JM: Is there anything in the works, perhaps some new recordings?

AA: We have Ineffable Music Group, which is an amazing management company, and we have Paradigm, who are doing an amazing job at keeping us on the road. The Original Wailers didn’t really have that going for us when we started in 2008. Now it’s 2018, and things are really starting to happen.

We’re in the studio producing a new album, which has kind of a Jamaican reggae feel, and we’re going to record 20 songs. It’ll be 20 songs, and instead of doing an LP, it’ll be EPs of five or six songs, so we can put out something every six to eight months, and keep everything fresh. Better EPs. If you’ve got 15 songs on a record, you’re not going to listen to every song. I going to go, “Oh, this is my favorite.

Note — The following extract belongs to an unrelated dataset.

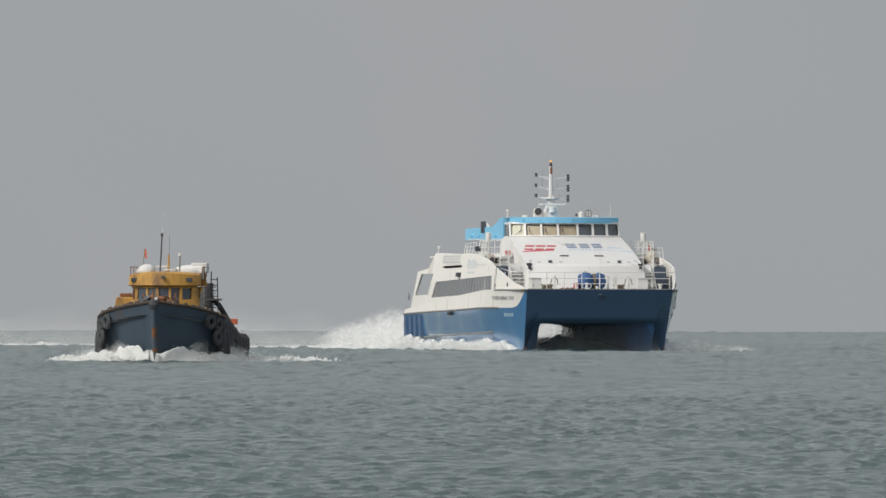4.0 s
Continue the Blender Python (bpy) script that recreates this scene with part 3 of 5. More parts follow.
    part("mooring_post", lathed((-3.6, y, 4.0), (0, 0, 1), [(0, 0.07), (0.7, 0.06), (0.72, 0.11), (0.86, 0.11), (0.88, 0.02)], 10), RAIL_WHITE, ferry)
    part("hook_arm", tubed([(-3.6, y - 0.24, 4.28), (-3.6, y - 0.18, 4.62), (-3.6, y, 4.80), (-3.6, y + 0.18, 4.62), (-3.6, y + 0.24, 4.28)], 0.035, 6), STRIP, ferry)
    for y in (sgn * 1.25, sgn * 4.05):
        part("bollard", lathed((-1.6, y, 4.0), (0, 0, 1), [(0, 0.10), (0.26, 0.10), (0.28, 0.14), (0.34, 0.14), (0.36, 0.02)], 10), RAIL_WHITE, ferry)
    for k in range(5):
        a0 = 0.9 * k
        part("rope_coil", tubed([(-2.3 + 0.30 * math.sin(a), sgn * (3.0 if sgn < 0 else 1.55) + 0.34 * math.cos(a + a0), 4.05 + 0.055 * k + 0.02 * math.sin(3 * a + k)) for a in np.linspace(0, 6.283, 13)], 0.035, 5), ROPE, ferry)
    # hull writing as plain bars, scuppers, a hung fender
    for k in range(30):
        if k in (6, 7, 17, 24):
            continue
        s = 0.044 + 0.0034 * k
        z0, z1 = 3.33 + 0.03 * (k % 3 == 1), 3.58 - 0.04 * (k % 4 == 2)
        pts = [[(stem_x(z) + (STERN - stem_x(z)) * ss, sgn * (side_y(ss, z) + 0.012), z) for z in (z0, z1)] for ss in (s, s + 0.0019)]
        part("name_letter_bar", thick(grid(bmesh.new(), pts), 0.006), LETTER_GREY, ferry)
    for k in range(4):
        s = 0.047 + 0.010 * k
        pts = [[(stem_x(z) + (STERN - stem_x(z)) * ss, sgn * (side_y(ss, z) + 0.012), z) for z in (2.30, 2.50)] for ss in (s, s + 0.006)]
        part("number_bar", thick(grid(bmesh.new(), pts), 0.006), LOGO_PALE, ferry)
    for x in (-43.0, -40.6, -15.0, -11.4):
        part("scupper", boxed(x - 0.15, x + 0.15, sgn * 5.82, sgn * 5.86, np.interp(x, [-43.6, -9.4], [2.44, 2.86]) + 0.14, np.interp(x, [-43.6, -9.4], [2.44, 2.86]) + 0.30), DARK, ferry)
    for x, h in ((-43.0, 0.14), (-40.6, 0.10), (-15.0, 0.16), (-11.4, 0.12)):
        zs = np.interp(x, [-43.6, -9.4], [2.44, 2.86]) + 0.13
        part("rust_streak", thick(grid(bmesh.new(), [[(x - 0.10 + 0.2 * k, sgn * 5.846, zs), (x - 0.03 + 0.06 * k, sgn * 5.846, zs - h)] for k in range(2)]), 0.004), STAIN, ferry)
    for x, z, h in ((-34.4, 5.2, 1.1), (-31.0, 4.4, 0.9), (-19.6, 4.62, 0.25), (-8.8, 5.4, 1.2), (-26.0, 3.5, 0.55), (-13.5, 3.62, 0.5)):
        part("rust_streak", thick(grid(bmesh.new(), [[(x - 0.05 + 0.1 * k, sgn * 5.846, z), (x - 0.015 + 0.03 * k, sgn * 5.846, z - h)] for k in range(2)]), 0.004), STAIN, ferry)
    for dx in (-0.35, 0.25):
        part("hung_fender", lathed((-22.3 + dx, sgn * 6.18, 2.45), (1, 0, 0), [(-0.28, 0.02), (-0.25, 0.12), (0.25, 0.12), (0.28, 0.02)], 10), RUBBER, ferry)
        part("fender_rope", tubed([(-22.3 + dx, sgn * 6.12, 2.5), (-22.3 + dx, sgn * 5.92, 3.1)], 0.015, 4), ROPE, ferry)
    cage = part("side_lamp_box", boxed(-21.0, -20.2, sgn * 5.84, sgn * 6.05, 4.80, 5.02, bevel=0.02), DARK, ferry, "dark lamp box")
    part("lamp_foot", boxed(-20.8, -20.4, sgn * 5.84, sgn * 5.98, 4.66, 4.80), RAIL_WHITE, cage)
    # notice board with bars for its writing, the mesh rail after it, the crest on the side
    board = part("name_board", boxed(-29.1, -21.0, sgn * 5.845, sgn * 5.87, 5.60, 6.20, bevel=0.01), RAIL_WHITE, ferry, "white name board with dark characters")
    for k in range(7):
        x0 = -28.8 + 1.1 * k
        for z0, z1, w in ((5.68, 5.76, 0.8), (5.86, 5.92, 0.7), (6.02, 6.10, 0.8)):
            part("character_bar", boxed(x0, x0 + w, sgn * 5.87, sgn * 5.876, z0, z1), LETTER_GREY, board)
        part("character_bar", boxed(x0 + 0.3, x0 + 0.42, sgn * 5.87, sgn * 5.878, 5.66, 6.12), LETTER_GREY, board)
    for z in (6.45, 6.7, 6.95):
        part("roof_rail", tubed([(-20.4, sgn * 5.75, z - 0.05), (-15.6, sgn * 5.75, z)], 0.02, 5), RAIL_WHITE, ferry)
    for k in range(5):
        x = -20.4 + 1.2 * k
        part("roof_rail_post", tubed([(x, sgn * 5.75, 6.05), (x, sgn * 5.75, 6.90 + 0.01 * k)], 0.025, 5), RAIL_WHITE, ferry)
    for k in range(4):
        part("crest_bar", boxed(-17.6 + 1.0 * k, -16.95 + 1.0 * k, sgn * 5.845, sgn * 5.851, 5.30, 5.88 - 0.1 * (k % 2)), CREST, ferry)
    part("crest_bar", boxed(-17.4, -14.4, sgn * 5.845, sgn * 5.851, 4.98, 5.10), CREST, ferry)
    for x, z in ((-6.4, 4.25), (-3.6, 4.3), (-9.0, 4.35)):
        part("fairlead", lathed((x, sgn * (np.interp(x, BX, BY) - 0.02), z), (0, sgn, 0), [(0, 0.14), (0.05, 0.13), (0.055, 0.08), (0.01, 0.07), (0.009, 0.01)], 12), DARK, ferry)
    for k in range(4):
        part("tunnel_hanger", lathed((-21.0 - 3.0 * k, sgn * 2.17, 1.50 - 0.06 * k), (0, sgn * 0.35, 1), [(-0.10, 0.02), (-0.08, 0.055), (0.05, 0.07), (0.09, 0.025), (0.26, 0.02)], 8), RUBBER, ferry, "small black fitting hanging in the tunnel")
    part("stern_lifebuoy", tubed([(-43.3 + 0.16 * math.cos(a), sgn * 5.93, 3.5 + 0.20 * math.sin(a)) for a in np.linspace(0, 6.283, 13)], 0.04, 6), STEEL, ferry)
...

I like this jam, and I like this part.” Then I’m going to put on something else other than what I’m listening to. So if I put on five songs, you’ve got 15 to 20 minutes of music, max. That’s enough to satisfy you, where you’re either going to play your favorite song again, go to another song you like, then move on to somebody else. Young kids’ attention span… they’re not going to listen to a sixty-some minute record with 15 songs, and they’re five minute songs. We wanted to keep it down to every six to eight months release a fresh EP with five or six songs, like five songs with lyrics and one instrumental, and keep all our friends and fans and music lovers more interested in less amount with more content.